For reasons easily guessed, the Drama Club at New Paltz High School skipped its traditional fall-semester dramatic production in 2020. The 2021 spring musical – Sondheim’s Into the Woods – did go on, back in May, although the students had to project their acting and singing through clear plastic masks to reach a socially distanced audience.
Now the young thespians are gearing up for their first autumnal production since The Journey to Home in 2019, and once again they’ll have to be masked. But enthusiasm is running high – in part, no doubt, because this year’s play is a no-holds-barred farcical comedy, titled The Alibis. “I really like this show; it’s fun,” says freshman Finn Lochard, who plays a French chef who isn’t really French, and is one of seven suspects in the murder of an eccentric billionaire.
Subtitled Eight Short Comedies about Crime, The Alibis is a newly published play literally written by committee. Eight playwrights affiliated with the Playscripts publishing group were presented with what sounds like one of the most tantalizing writing prompts ever: Create a ten-minute playlet in which a murder suspect enacts what they were actually doing instead at the time of the murder. The caveat is that each suspect must have been committing a different, apparently unrelated crime. Other than that, the scenarios can be as absurd as the author wishes.
Yes, there is a pattern to it all, and a surprise twist ending worthy of such classic attempts to freshen up the tired tropes of the drawing-room murder mystery as Murder on the Orient Express, Sleuth or A Gentleman’s Guide to Love and Murder.
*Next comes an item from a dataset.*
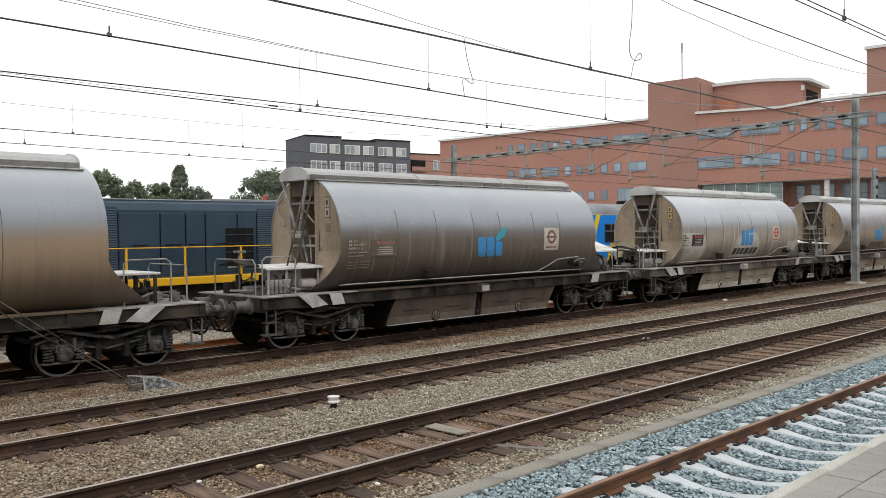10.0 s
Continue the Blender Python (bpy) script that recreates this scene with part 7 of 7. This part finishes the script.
for i, (x, y, s, m, lab) in enumerate(((5.44, 8.77, 0.05, CREAM, "crumpled cream paper cup between the rails"), (4.62, 8.74, 0.035, LOCO_WHITE, "white scrap of litter between the rails"), (5.97, 7.18, 0.035, LOCO_WHITE, "white scrap of litter on the ballast"), (18.83, 11.74, 0.15, CONCRETE, "flat grey stone in the ballast"), (30.85, 15.57, 0.10, LOCO_WHITE, "white scrap of litter by the track"))):
    tagged(part("litter" if m is not CONCRETE else "stone", pebble(i, s, 0.9 if m is not CONCRETE else 0.35), m, at=(x, y, -0.13)), lab, "litter" if m is not CONCRETE else "stone")

tagged(part("plank", Mesh().prism([(8.20, 7.44), (8.32, 7.50), (8.66, 6.76), (8.56, 6.70)], -0.21, -0.166, "z"), mat("grey_weathered_plank", (0.20, 0.175, 0.155), 0.9, 0, 0.3, 2.0, 24, 0.6, 0.01, second=(0.13, 0.10, 0.085), stretch=(6, 0.7, 2))), "weathered grey plank lying in the ballast", "plank")

# ---- trees ----
BARK = mat("tree_bark", (0.09, 0.07, 0.055), 0.9, 0, 0.3, 2, 20, 0.6, 0.02)


def leaf_mat(name, c):
    """Leaves let some light through."""
    m = stone_mat(name, [tuple(v * 0.6 for v in c), c, tuple(v * 1.3 for v in c), tuple(v * 0.8 for v in c)])
    n, l = m.node_tree.nodes, m.node_tree.links
    b, o, tr, mx = n["Principled BSDF"], n["Material Output"], n.new("ShaderNodeBsdfTranslucent"), n.new("ShaderNodeMixShader")
    l.new(b.inputs["Base Color"].links[0].from_socket, tr.inputs[0])
    mx.inputs[0].default_value = 0.5
    l.new(b.outputs[0], mx.inputs[1])
    l.new(tr.outputs[0], mx.inputs[2])
    l.new(mx.outputs[0], o.inputs[0])
    return m


LEAF_DARK = leaf_mat("dark_green_leaves", (0.225, 0.26, 0.19))
LEAF_MID = leaf_mat("green_leaves", (0.225, 0.265, 0.175))
LEAF_LIGHT = leaf_mat("light_green_leaves", (0.24, 0.27, 0.13))


def tree(label, x, y, h, w, leaves, seed, cone=False, count=13000):
    h *= 1.09
    r = random.Random(seed)
    t = thing("tree", label, "tree", "trees beyond the yard", at=(x, y, -0.4))
    m = Mesh().rod((0, 0, 0), (r.uniform(-0.2, 0.2), 0, h * 0.55), 0.28, 8, 0.14)
    ends = []
    for i in range(9):
        a, z = r.uniform(0, 6.28), h * r.uniform(0.3, 0.6)
        e = (math.cos(a) * w * 0.33, math.sin(a) * w * 0.33, min(z + h * r.uniform(0.1, 0.3), h * 0.9))
        m.rod((0, 0, z * 0.9), e, 0.10, 5, 0.03)
        ends.append(e)
    part("trunk", m, BARK, t)
    clumps = []
    for i in range(420 if cone else 95):
        z = r.uniform(0.15, 1.0)
        lim = (1.05 - z) * 1.6 if cone else math.sin(math.pi * min(1, 0.18 + 0.80 * z) ** 1.3) ** 0.6
        a, d = r.uniform(0, 6.28), r.uniform(0.35, 1.12) * lim * w / 2
        clumps.append((math.cos(a) * d, math.sin(a) * d, z * h * 0.93, w * (r.uniform(0.045, 0.085) if cone else r.uniform(0.06, 0.15))))
    c = Mesh()
    for i in range(count):
        cx, cy, cz, cr = clumps[i % len(clumps)]
        v = Vector((r.gauss(0, 1), r.gauss(0, 1), r.gauss(0, 0.8))).normalized() * cr * r.uniform(0.4, 1.05)
        p = Vector((cx, cy, cz)) + v
        n = Vector((r.gauss(0, 1), r.gauss(0, 1), r.gauss(0, 1))).normalized()
        a = n.orthogonal().normalized() * r.uniform(0.10, 0.24)
        b = n.cross(a).normalized() * r.uniform(0.08, 0.18)
        c.add([p - a, p - b * 0.9 + n * 0.03, p + a, p + b * 0.9 - n * 0.03], [(0, 1, 2, 3)])
    me = bpy.data.meshes.new("crown")
    me.from_pydata(c.v, [], c.f)
    me.materials.append(leaves)
    tagged(part("crown", me, None, t), kind="stuff")


tree("broad light green tree behind the locomotive", 40.6, 115.0, 10.3, 10.0, LEAF_LIGHT, 1)
tree("dark green tree beyond the yard", 34.2, 120.5, 9.6, 8.0, LEAF_DARK, 2)
tree("dark green tree beyond the yard", 28.9, 124.0, 10.2, 8.0, LEAF_DARK, 12)
tree("tall round green tree beyond the yard", 45.5, 110.4, 11.4, 5.5, LEAF_MID, 3)
tree("green tree in a dense row", 48.5, 108.2, 9.6, 5.5, LEAF_MID, 4)
tree("green tree in a dense row", 51.3, 106.2, 9.4, 5.5, LEAF_MID, 5)
tree("pointed dark conifer above the row", 53.3, 104.6, 11.9, 6.2, LEAF_DARK, 6, True)
tree("green tree in a dense row", 55.7, 103.8, 9.0, 5.0, LEAF_DARK, 7)
tree("green tree beside the charcoal flats", 66.5, 104.0, 11.9, 8.6, LEAF_DARK, 8)
tree("green tree beside the charcoal flats", 70.5, 107.0, 11.0, 6.0, LEAF_MID, 9)
tree("small light tree before the charcoal flats", 82.0, 103.0, 8.6, 3.0, LEAF_LIGHT, 10, count=900)
tree("dark shrub before the office entrance", 86.5, 50.8, 7.4, 2.6, LEAF_DARK, 11, count=900)
tree("low dark trees beyond the yard", 39.5, 128.0, 9.6, 9.0, LEAF_DARK, 13)
low_wall = part("boundary_wall", B(0, 90, 92.0, 92.4, -0.4, 3.4), BRICK_DARK)
tagged(low_wall, "long dark wall at the yard's far edge", "wall", kind="structure")
lamp = thing("street_lamp", "tall grey street lamp before the charcoal flats", "street lamp")
part("pole", Mesh().rod((77.5, 88, -0.4), (77.5, 88, 10.6), 0.09, 8), GALV, lamp)
part("lamp_head", Mesh().box(77.2, 78.3, 87.8, 88.2, 10.5, 10.75, b=0.08), LOCO_WHITE, lamp)


# ---- loose ballast stones ----
def stones(name, label, material, count, size, place, seed):
    g = np.random.default_rng(seed)
    base = np.array([(1, 0, 0), (0, 1, 0), (-1, 0, 0), (0, -1, 0), (0, 0, 0.8), (0, 0, -0.8), (0.6, 0.6, 0.45), (-0.6, -0.5, 0.5)])
    faces = np.array([(0, 6, 4), (6, 1, 4), (1, 2, 4), (2, 7, 4), (7, 3, 4), (3, 0, 4), (0, 1, 6), (2, 3, 7), (1, 0, 5), (2, 1, 5), (3, 2, 5), (0, 3, 5)])
    pts = place(g, count)
    n = len(pts)
    v = base[None] * g.uniform(0.65, 1.3, (n, 8, 1)) * g.uniform(0.7, 1.25, (n, 1, 3)) * (size * g.uniform(0.6, 1.25, (n, 1, 1)))
    a, b = g.uniform(0, 6.283, n), g.uniform(-0.6, 0.6, n)
    ca, sa, cb, sb = np.cos(a)[:, None], np.sin(a)[:, None], np.cos(b)[:, None], np.sin(b)[:, None]
    x, y, z = v[..., 0], v[..., 1], v[..., 2]
    y, z = y * cb - z * sb, y * sb + z * cb
    x, y = x * ca - y * sa, x * sa + y * ca
    v = np.stack([x, y, z], -1) + pts[:, None]
    me = bpy.data.meshes.new(name)
    me.from_pydata(v.reshape(-1, 3), [], (faces[None] + 8 * np.arange(n)[:, None, None]).reshape(-1, 3))
    me.materials.append(material)
    tagged(new(name, me), label, "ballast", kind="stuff")


def near_x(g, n, x0, x1):
    return x0 + (x1 - x0) * g.uniform(0, 1, n) ** 1.5


def blue_place(g, n):
    x, y = near_x(g, n, 4.2, 30), g.uniform(2.62, 6.16, n)
    ph = np.abs((x - 7.90 + 0.3) % 0.6 - 0.3)
    keep = (np.abs(y - 5.1635) > 0.10) & (np.abs(y - 3.6565) > 0.10) & ((ph > 0.125) | (y > 5.62) | (y < 3.2))
    x, y = x[keep], y[keep]
    mid = np.clip(1 - np.abs(y - Y_A) / 0.5, 0, 1)
    return np.stack([x, y, g.uniform(-0.185, -0.15, len(x)) - 0.03 * mid + 0.03 * (y > 5.5)], -1)


def grey_place(g, n):
    x, y = near_x(g, n, 1.5, 30), g.uniform(6.5, 16.2, n)
    keep = np.ones(n, bool)
    for c in (Y_B, Y_C, Y_D):
        for s in (-1, 1):
            keep &= np.abs(y - c - s * 0.7535) > 0.08
    for c, x0 in ((Y_B, 5.12), (Y_C, 4.94), (Y_D, 5.0)):
        ph = np.abs((x - x0 + 0.3) % 0.6 - 0.3)
        keep &= ~((np.abs(y - c) < 1.28) & (ph < 0.12) & (g.uniform(0, 1, n) < 0.93))
    x, y = x[keep], y[keep]
    z = np.array([bed_height(a, b) for a, b in zip(x, y)]) + g.uniform(-0.005, 0.015, len(x))
    return np.stack([x, y, z], -1)


stones("ballast_stones", "loose blue-grey stones round the new sleepers", BLUE_STONE, 56000, 0.027, blue_place, 1)
stones("ballast_stones", "loose grey-brown stones between the old tracks", GREY_STONE, 110000, 0.021, grey_place, 2)


motions()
But what makes this play especially unusual is the fact that it’s left up to the troupe performing it to assemble its own framing device, in which the murder is revealed, the suspects introduced and interrogated by a “clueless” detective and the solution divulged. “Designed as a flexible build-your-own mystery, you can perform these plays in any combination and thread them together with optional interludes,” say the instructions published by Playscripts.
Indeed, the NPHS Drama Club’s advisor and the play’s director, Nancy Owen, decided to leave one skit out: Mill Noir by Jonathan Dorf. The group will be performing Attempted Theft of a Confection from a Minor by Patrick Greene, Davina Arlington Wants Revenge by Tyler Dwiggins, Hamster Murder! by Ian McWethy, Badger Poison by Kathryn Funkhouser, In Case of Fish by Jason Pizzarello, The Incredible Season Finale by Mora V. Harris and I Did It! by Carrie McCrossen. “Some rely heavily on verbal humor; some are more physical,” says Owen. “They’re all just so funny in their own way.”
The playwrights took their creative license seriously, it seems, as the playlets feature such bizarre plot elements as a butler who is, unusually, not a suspect, but whose secret passion is karaoke; a frozen hamster mistaken for an ice cream sandwich; and “a giant green oozing mole” on the neck of one of the characters. Sophomore Nick Kutzin portrays “a rich elderly billionaire who’s the nemesis of the person who’s been killed. He’s desperately trying to go to the murdered guy’s house to murder him, but then he finds a really bad mole on his neck and goes to the doctor.” Chaos ensues, and the would-be killer is sidetracked from his goal.
The structure of the play – the equivalent of an evening of one-acts – allows a cast of 36 their turns to shine, and also calls for some inventive staging. Josie Quinn, a junior who has done lighting and other backstage tech work in years past, assumed the role of stage manager this year, replacing a graduating senior. “There’s the drawing room on the left,” she explains, pointing out the cozy set where the detective will conduct the investigation and eventually reveal her conclusions, while the right side of the stage is readied for the next playlet. Lighting cues will be crucial in this production, as the action shifts to the right side of the stage where the suspects will act out their alibi stories – each in a different setting requiring a change of scenery. “We’ll have to work in the dark, moving furniture into position,” says Quinn.
It’s all part of the mechanics behind the magic that theater can weave, inviting the audience to suspend disbelief and daily cares for a couple of hours. And in this case, wild humor should provide a tonic for difficult times. “Everything about this play is over-the-top,” says senior Anna Adams, who plays the deceased’s estranged sister, a “grande dame of the stage” whose vengeance involves stealing his sled (a nod to Rosebud in Citizen Kane, perhaps?). “I really like how dramatic she is.”
Ready for some laughs? Come see The Alibis at the New Paltz High School Auditorium this weekend. Curtain times are 7:30 p.m. on Friday and Saturday, November 12 and 13, with a 2 p.m. matinée on Sunday, November 14. The title of the show chosen for the 2022 spring musical will be announced at the Friday performance – a long-running NPHS tradition.
Tickets for this show will be sold at the door at $10 general admission, $8 for students and seniors. The box office will open 45 minutes before each performance. Attendees will be required to wear masks and observe socially distanced seating protocols.